Афган - стр. 33
Другой, с перебитой ногой, попросил воды, и бортовой подал ему кружку с водой. Черные блестящие глаза бортового техника все схватывали, за всем успевали следить, ничего не ускользало от его быстрого взгляда, и работал он так же быстро и сноровисто. Ни одного лишнего движения!
С воздуха лётчик передал, что на бортах раненые, есть тяжёлые, и потому «скорые» их уже ждали на аэродроме.
Когда уносили Гайдаенко, он посмотрел на кабину лётчика. В тяжелом защитном шлеме усталое горбоносое лицо, лётчик смотрит каким-то отсутствующим взглядом на носилки, но вот взгляды их встретились, Гайдаенко взмахнул прощально и благодарно лётчику рукой, в ответ тот ободряюще улыбнулся и поднял вверх руку в черной перчатке.
Осматривал сам главный хирург полевого госпиталя. Он был, как сначала показалось Александру, не в меру говорлив и медлителен. Шутки-прибаутки составляли главное в его речи. Гайдаенко хотелось покоя, а этот, в солидном уже возрасте человек, пытается его развеселить.
– Скажи, подполковник, – хитро прищурившись, ощупывая вокруг раны, спрашивал хирург, – небось, соскучился по нашим красавицам и специально подставил пузо ворогу? А? Я прав? – и заглядывал в лицо сероглазой красавице-сестре, быстро писавшей в журнале. Сестра понимающе, обязательно, улыбалась, показывая ямочки на щеках. – Все так и рвутся к нам. Так, пиши, Любочка: «Проникающее ранение в брюшную полость»… Как будем писать, герой с дырой, – «чуть пониже пупка» или «чуть повыше того самого»? Да, если б чуть пониже, тогда бы можно было не досчитаться кое-чего важного. – Опять хитрый взгляд на сестру, опять в ответ обязательная улыбка. – Давай, Любочка, срочно готовь, будем ремонтировать. Брить, соблюдая все меры предосторожности, сохрани, милая, этому красавцу то, что он чудом не потерял в бою. Давай, командир, и ты готовься. Время против нас. – Сказал и пошёл, тяжело ступая по скрипучим доскам пола.

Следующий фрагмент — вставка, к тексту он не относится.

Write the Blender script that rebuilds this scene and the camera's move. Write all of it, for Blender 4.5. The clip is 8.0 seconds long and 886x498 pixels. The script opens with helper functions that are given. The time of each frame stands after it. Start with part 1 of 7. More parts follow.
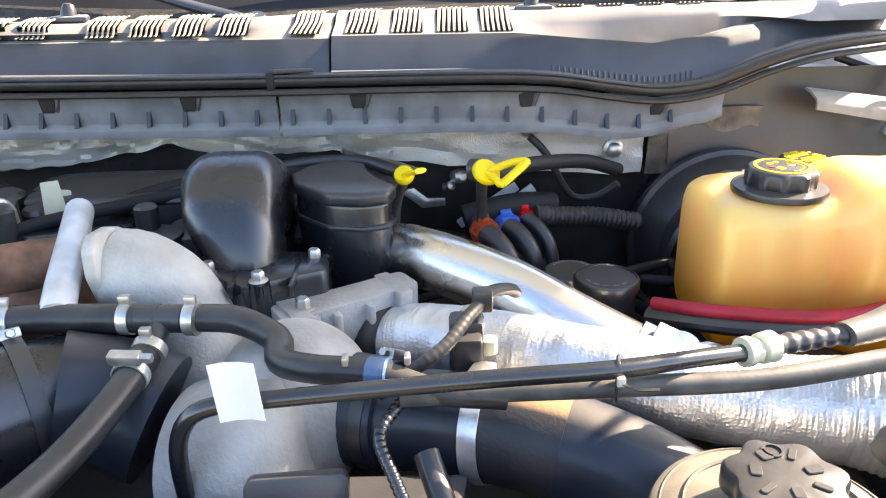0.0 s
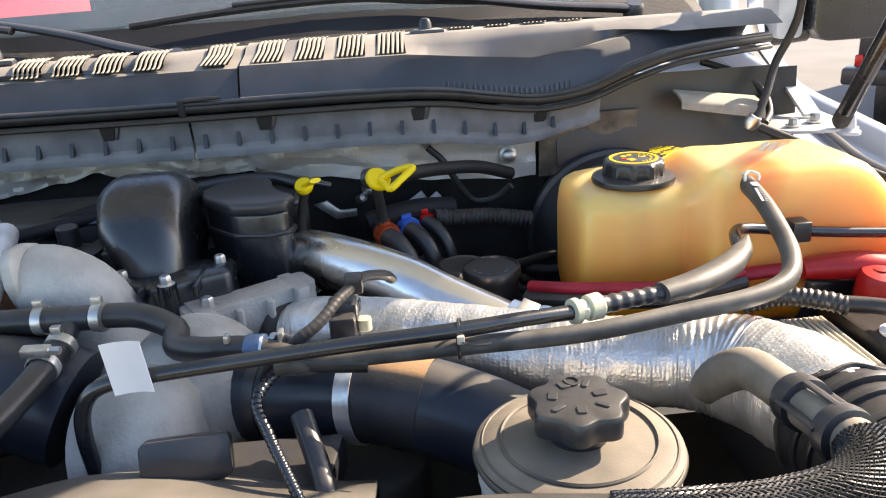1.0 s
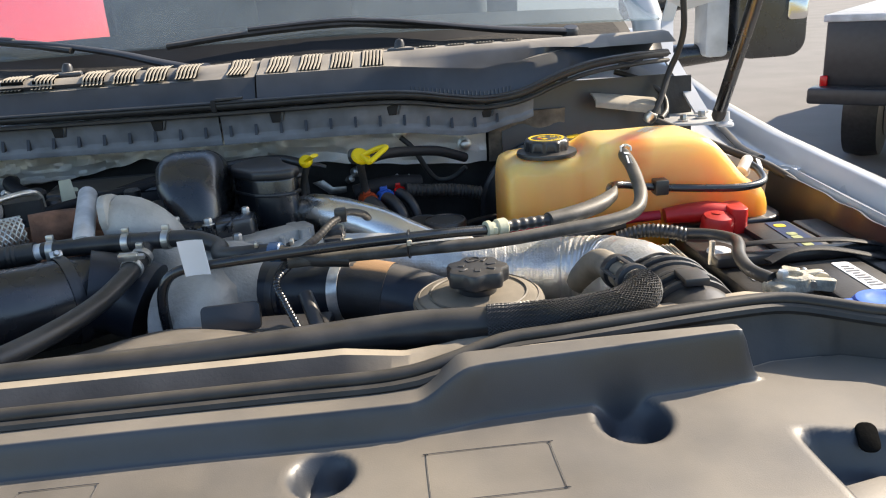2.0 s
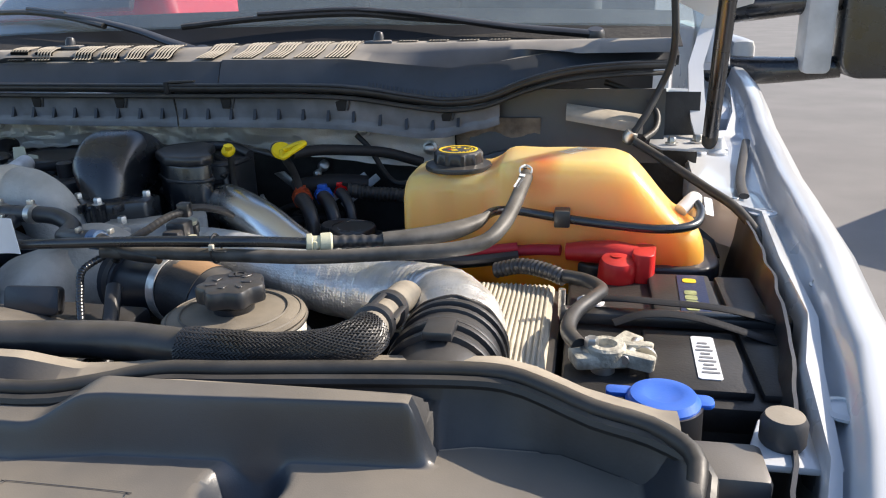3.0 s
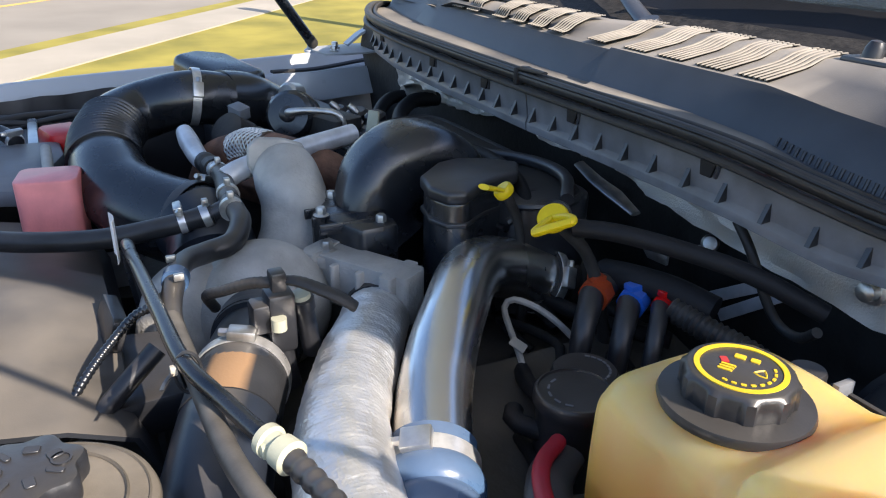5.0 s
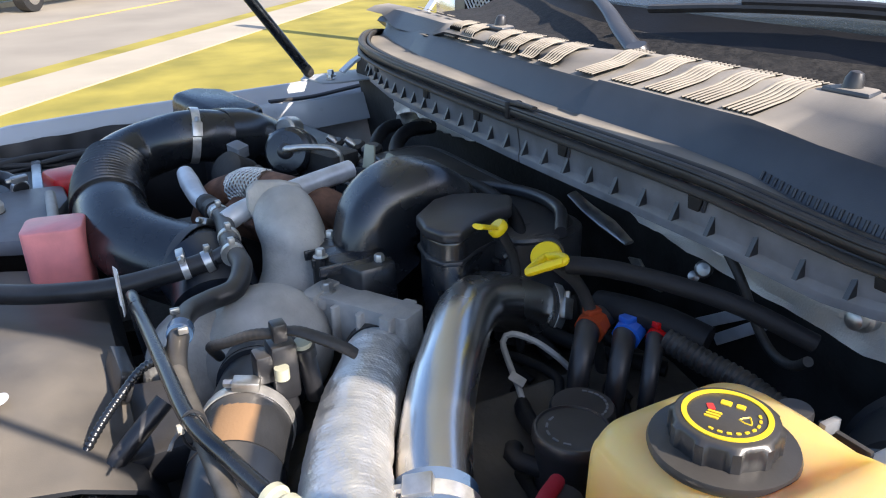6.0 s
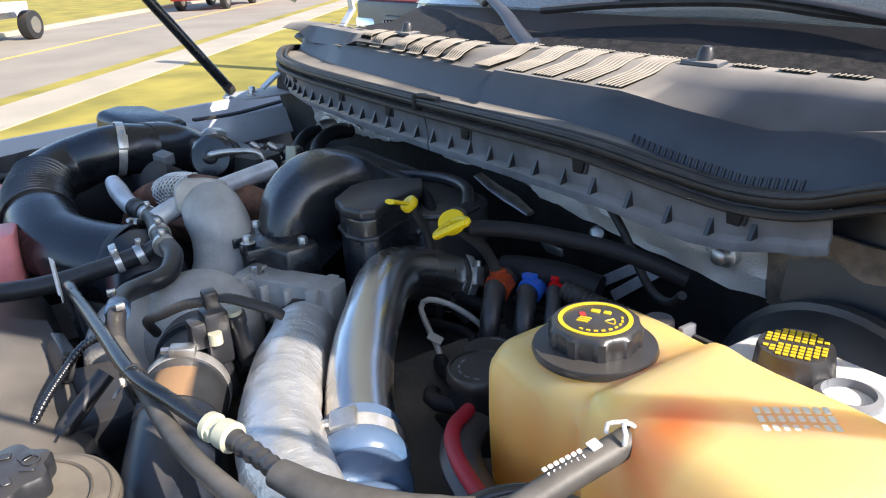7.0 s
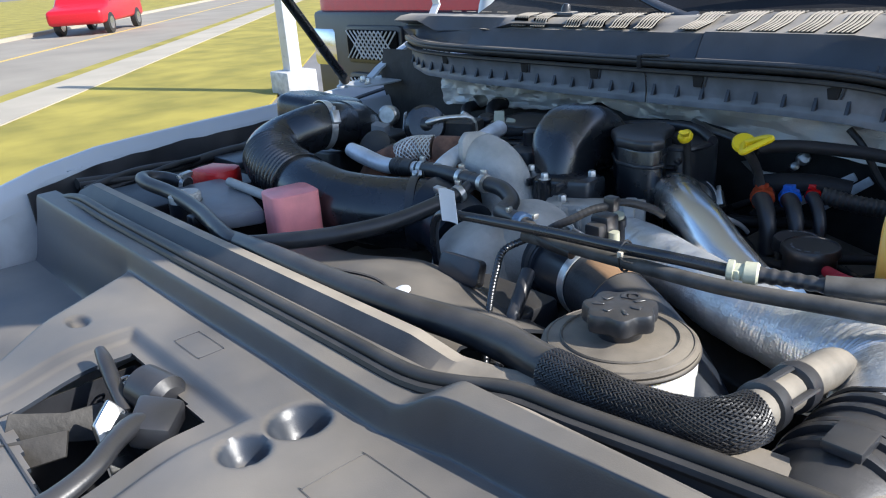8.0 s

Проснулся Александр после операции, когда за окном стояла чёрная ночь, и первое, что он увидел, была склоненная над соседней койкой громоздкая фигура в белом халате. Александру ничего не хотелось: ни есть, ни пить, ни думать, да и жить не очень-то хотелось, какое-то отупение овладело душой и телом. В голове шумело, стучало в висках, болело в затылке. Живот туго обтянут бинтами и внутри его покалывает тонкими иголочками.
Фигура над кроватью распрямилась и быстро, как только могла, заковыляла к выходу. Появилась тут же группа врачей, они окружили кровать.
– Пульс не прощупывается, – сказал кто-то из них тихо, – зрачок на свет не реагирует.